While Galera is a good solution for high-availability, there are also downsides. One obvious one results directly from its synchronous architecture: while read scale out is theoretically infinite, write scaling is not. In fact, write operations are slower, because data has to be propagated to all nodes upon every update. Because write scale out is a bottleneck, Galera is not the ideal choice for high-traffic OLTP. Another drawback is that Galera only works with the InnoDB storage engine, which imposes limitations to size scaling as we shall see. Another issue is that table locking isn’t fully supported. Also, auto-increment values (row ids) are interleaved between nodes and therefore not strictly sequential anymore. This may cause issues if applications assume that ids are generated sequentially in time. Another problem I came across in my daily work with Galera is that large transactions can cause the binlogs to increase dramatically in size. In one case, it grew to multiple hundred Gigabytes and exhausted the disk space on one particular node. This in turn caused the node to become unresponsive, yet it wasn’t ejected from the cluster, which is probably worst-case scenario. Despite these issues, Galera is a good choice for HA if write load scaling is of no concern.
Now let’s look into size scaling. What options do you have if your data is growing larger? We have previously stated as a rule of thumb, that MySQL performance begins to degrade when tables reach a size of multiple Gigabytes. Certain operations are bound to become slow on such large tables. But that’s not the end of the line. With both MariaDB and MySQL, you have the option to partition tables horizontally (across rows). What this means is that tables are split into different physical and logical units, whereas the partition structure is largely transparent to applications, which is to say that applications do not need to know about it. Physically, a partitioned table is no longer stored in a single file. It is stored in multiple files that correspond to the logical distribution of its data. These files can spread over different disks and/or file systems. Logically, a partition is defined either by a hash key for random distribution, or by range, value lists, or time intervals. For example, if you have a large customer database with customers in different states, you could create a list partitioned table with one partition for each state. Or, if you have a large table with time series data you could define time intervals for partitioning and even assign the busiest partitions to a fast SSD.

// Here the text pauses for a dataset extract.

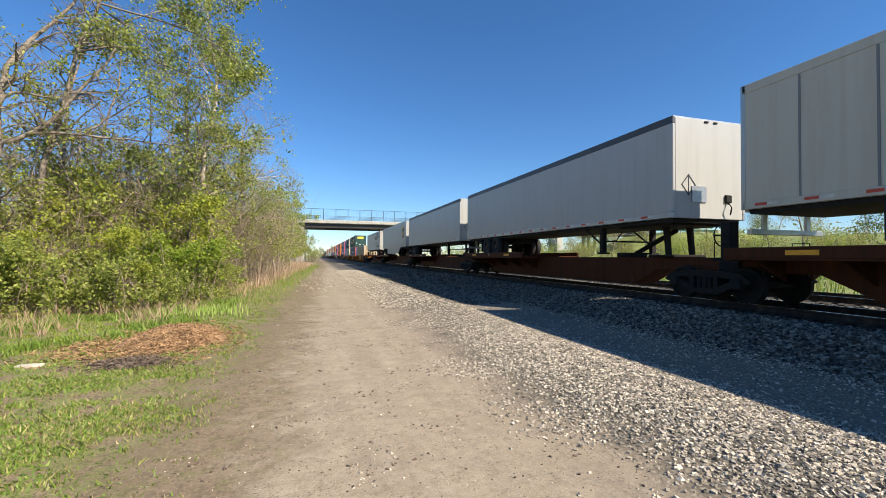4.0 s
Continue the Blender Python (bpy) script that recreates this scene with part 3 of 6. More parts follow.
def saloon_car(paint_mat, label, x_at, t_at, speed, y):
    """A small car crossing the bridge; nose towards its way."""
    c = thing("car", label, "car", "cars on the bridge")
    part("body", Shape().prism([(-2.25, .3), (2.2, .3), (2.3, .55), (2.2, .78), (1.25, .92), (.55, 1.4), (-1.1, 1.43), (-1.75, .98), (-2.25, .92)], "y", -.85, .85), paint_mat, c)
    part("side_glass", Shape().prism([(1.0, .95), (.5, 1.33), (-1.05, 1.36), (-1.5, .98)], "y", -.87, .87), DARK_GLASS, c)
    for wx in (-1.4, 1.4):
        for wy in (-.8, .8):
            w = part("wheel", Shape().tube([(wx, wy - .1, .32), (wx, wy + .1, .32)], .32, 16), TYRE, c)
            part("hub", Shape().tube([(wx, wy - .11, .32), (wx, wy + .11, .32)], .18, 12), STEEL, w)
    for s in (-1, 1):
        part("headlight", Shape().box(2.15, 2.27, s * .6 - .15, s * .6 + .15, .58, .7), PLACARD, c)
        part("tail_light", Shape().box(-2.27, -2.2, s * .6 - .15, s * .6 + .15, .68, .8), RED_INK, c)
    part("bumper", Shape().box(2.2, 2.36, -.8, .8, .3, .5, c=.04), paint_mat, c)
    turn = 0 if speed > 0 else 180
    CROSSING.append((c, [(t, pose(x_at + speed * (t - t_at), y, 9.86, 0, 0, turn)) for t in range(0, 33, 4)]))


CROSSING = []
saloon_car(CAR_WHITE, "white saloon car driving over the bridge", 4.6, 17.9, 16.3, BY + 2.8)
saloon_car(CAR_GREY, "dark grey car driving over the bridge", 9.6, 13.0, -16.0, BY + 7.5)
saloon_car(CAR_GREY, "dark grey car driving over the bridge", -0.7, 19.3, 14.4, BY + 2.8)
saloon_car(CAR_GREY, "dark grey car driving over the bridge", 10.4, 16.5, 16.3, BY + 2.8)

# ---- plants ----
def mesh_from(name, v, f, mats, idx=None):
    me = bpy.data.meshes.new(name)
    v, f = np.asarray(v, float), np.asarray(f, int)
    me.vertices.add(len(v))
    me.vertices.foreach_set("co", v.ravel())
    me.loops.add(f.size)
    me.loops.foreach_set("vertex_index", f.ravel())
    me.polygons.add(len(f))
    me.polygons.foreach_set("loop_start", np.arange(0, f.size, f.shape[1]))
    me.update(calc_edges=True)
    for m in mats:
        me.materials.append(m)
    return me


def leaf_cloud(points, dirs, size, rng, per=3, spread=.12):
    """Folded pointed leaves round the given places."""
    p = np.repeat(np.asarray(points), per, 0) + rng.normal(0, spread, (len(points) * per, 3))
    n = len(p)
    s = rng.uniform(size[0], size[1], n)[:, None]
    u = rng.normal(0, 1, (n, 3)) + np.repeat(np.asarray(dirs), per, 0) * .6 + np.array([0, 0, -.2])
    u /= np.linalg.norm(u, axis=1)[:, None]
    w = np.cross(u, rng.normal(0, 1, (n, 3)))
    w /= np.linalg.norm(w, axis=1)[:, None] + 1e-9
    up = np.cross(u, w)
    v = np.stack([p, p + s * (u * .5 + w * .3 + up * .1), p + s * u, p + s * (u * .5 - w * .3 + up * .1)], 1).reshape(-1, 3)
    f = np.arange(4 * n).reshape(n, 4)
    return v, f


def branches(rng, height, spread, levels, n_limbs, trunk_r, lean=(0, 0), stems=1, start=.25, up=.55, sub=6, twigs=5):
    """Tubes of a bare tree, and where its leaves sit."""
    V, F, tips, tdir = [], [], [], []

    def tube(pts, r0, r1, sides):
        base = len(V)
        m = len(pts)
        for i, p in enumerate(pts):
            d = pts[min(i + 1, m - 1)] - pts[max(i - 1, 0)]
            d = d / (np.linalg.norm(d) + 1e-9)
            a = np.cross(d, (0.3, .9, .2))
            a /= np.linalg.norm(a) + 1e-9
            b = np.cross(d, a)
            r = r0 + (r1 - r0) * i / (m - 1)
            for k in range(sides):
                t = 6.2832 * k / sides
                V.append(p + r * (math.cos(t) * a + math.sin(t) * b))
        for i in range(m - 1):
            for k in range(sides):
                x, y = base + i * sides + k, base + i * sides + (k + 1) % sides
                F.append((x, y, y + sides, x + sides))

    def grow(p, d, length, r, level):
        segs = 5 if level == 0 else 4 if level == 1 else 3
        pts = [np.array(p, float)]
        dd = np.array(d, float)
        for i in range(segs):
            dd = dd + rng.normal(0, .09 + .07 * level, 3) + np.array([0, 0, .04 if level else 0])
            dd /= np.linalg.norm(dd)
            pts.append(pts[-1] + dd * length / segs)
        tube(pts, r, r * (.3 if level else .35), (7, 5, 4, 3)[min(level, 3)])
        if level >= levels:
            for q in (.35, .65, 1.0):
                k = q * segs
                i = min(int(k), segs - 1)
                tips.append(pts[i] + (pts[i + 1] - pts[i]) * (k - i))
                tdir.append(dd)
            return
        count = (n_limbs, sub, twigs, 4)[level]
        for j in range(count):
            u = start + (1 - start) * (j + rng.uniform(0, .9)) / count if level == 0 else rng.uniform(.25, 1)
            k = u * segs
            i = min(int(k), segs - 1)
            q = pts[i] + (pts[i + 1] - pts[i]) * (k - i)
            side = rng.normal(0, 1, 3)
            side -= dd * side.dot(dd)
            side /= np.linalg.norm(side) + 1e-9
            nd = side * rng.uniform(.7, 1.0) + dd * rng.uniform(.25, .7) + np.array([0, 0, up * .35])
            nd /= np.linalg.norm(nd)
            ln = (spread * (1.15 - .65 * u) if level == 0 else length * rng.uniform(.38, .62)) * rng.uniform(.75, 1.15)
            grow(q, nd, ln, max(r * (1 - .6 * u) * rng.uniform(.35, .55), .007), level + 1)
    for k in range(stems):
        a = rng.uniform(0, 6.28)
        off = np.array([math.cos(a), math.sin(a), 0]) * (0 if stems == 1 else rng.uniform(.05, .5))
        d = np.array([lean[0], lean[1], 1.0]) + (0 if stems == 1 else 1) * np.array([math.cos(a), math.sin(a), 0]) * rng.uniform(.1, .6)
        grow(off, d / np.linalg.norm(d), height * rng.uniform(.8, 1.05) if stems > 1 else height, trunk_r, 0)
    return V, F, np.array(tips), np.array(tdir)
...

The main advantage of partitioning is that it speeds up query performance, especially if the partition keys are cleverly chosen. Obviously, it is faster to read an index or row data of a single small partition than of an entire table. Another advantage is that it allows tables and databases to grow fairly large. We’re talking multiple terabytes range. Partitioning is a built-in feature and constitutes part of the CREATE TABLE syntax. It can be combined with the above mentioned HA and read scaling technologies, including Galera. However, there are also disadvantages. Partitioning does not provide infinite size scale, because clearly there is a limit to how much disk space a single server can hold. Replicating large capacity servers for HA is also fairly expensive. Another limitation is that partitions are static. To add, delete, or reorganise partitions, you have to execute ALTER TABLE statements. These are known to be very slow on InnoDB databases, especially if the table is large. Altering table structure or re-partitioning large tables is therefore likely to involve downtime due to locking. If you have to avoid downtime, you would have to resort to some type of blue-green deployment making the update process even more painful.
Again, partitioning is not the end of the line in size scaling. If your MySQL database is so large that only a multitude of servers can hold it, you are moving into the realm of a distributed database system. The method of splitting logical datasets into chunks that exist on different physical nodes in a cluster is called sharding. Shards are the units that correspond to partitions except that they are spread over the entire cluster network. The original MySQL/MariaDB storage engines cannot handle this requirement. You have to use a different storage engine as well as clustering software to achieve this. There are two popular choices: the Spider storage engine, available for both MySQL and MariaDB and the NDB storage engine plus MySQL Cluster. The latter is only available for MySQL. These systems are quite different, both in their design and intended use cases. Spider is basically a storage engine that provides access to remote tables and partitions located on other nodes. You have to configure connection and partitioning information on the Spider node and Spider presents them to the application as if they were located on the same server. Spider supports cross-shard joins and cross-shard XA transactions. Data nodes commonly use the InnoDB storage engine, but they can also use Aria or any other MySQL storage engine. So basically, Spider acts like a proxy/router that ties together a number of cluster nodes.
The Spider storage engine is great for providing access to huge databases that contain terabytes upon terabytes of data. In addition, it permits read and write load scaling as the actual read/write operations are handled by the data nodes. It has weaknesses, though. First, because the configuration is static, there is no intrinsic mechanism for dealing with dynamically growing databases. The sharding would have to be manually reorganised each time the database grows. Second, it does not provide high-availability by and of itself. Though it is possible to use replication for HA on the data nodes, the Spider head node introduces a new single point of failure. Making both spider nodes and data nodes highly available is very complex. This HA issue is addressed by the competing NDB (network database) engine which promises triple-nine availability comparable to Galera. NDB with MySQL cluster also offers auto-sharding. The system distributes shards automatically and transparently across nodes. As the database size grows, nodes can be added to the cluster and the system automatically rebalances the existing shards. This functionality is more akin to the distributed database systems we find in the NoSQL and NewSQL categories.
High availability is achieved by maintaining shard replicas on different nodes. If one node fails, the other replica(s) can still be accessed. Like Galera, MySQL Cluster performs synchronous updates whereas an update is considered complete if at least two replicas are persisted. Another specialty of MySQL Cluster/NDB is that it provides hybrid storage which means that a part of the data, by default all indexed columns, are kept in memory. This allows high data throughput and very fast query performance which is not possible to achieve with Spider. On the downside, it consumes a lot of memory so that the RAM requirements for data nodes are rather high. Internally, NDB uses memory-intensive T-Trees to store indexes. Therefore, with NDB you have to consider indexing carefully. An NDB cluster can be load-balanced flexibly, just like Galera, because transactions are always consistent across all nodes. It’s internal structure is somewhat more complicated, however. In addition to data nodes, a MySQL cluster has two specialised nodes: a management node which is in charge of cluster control, configuration and management and an application node, which is the endpoint for application access, so to speak. The latter is optional and can be left away in favour of load-balancing data nodes directly. The management node is required, however. It should be set up redundantly in order to avoid introducing a single point of failure.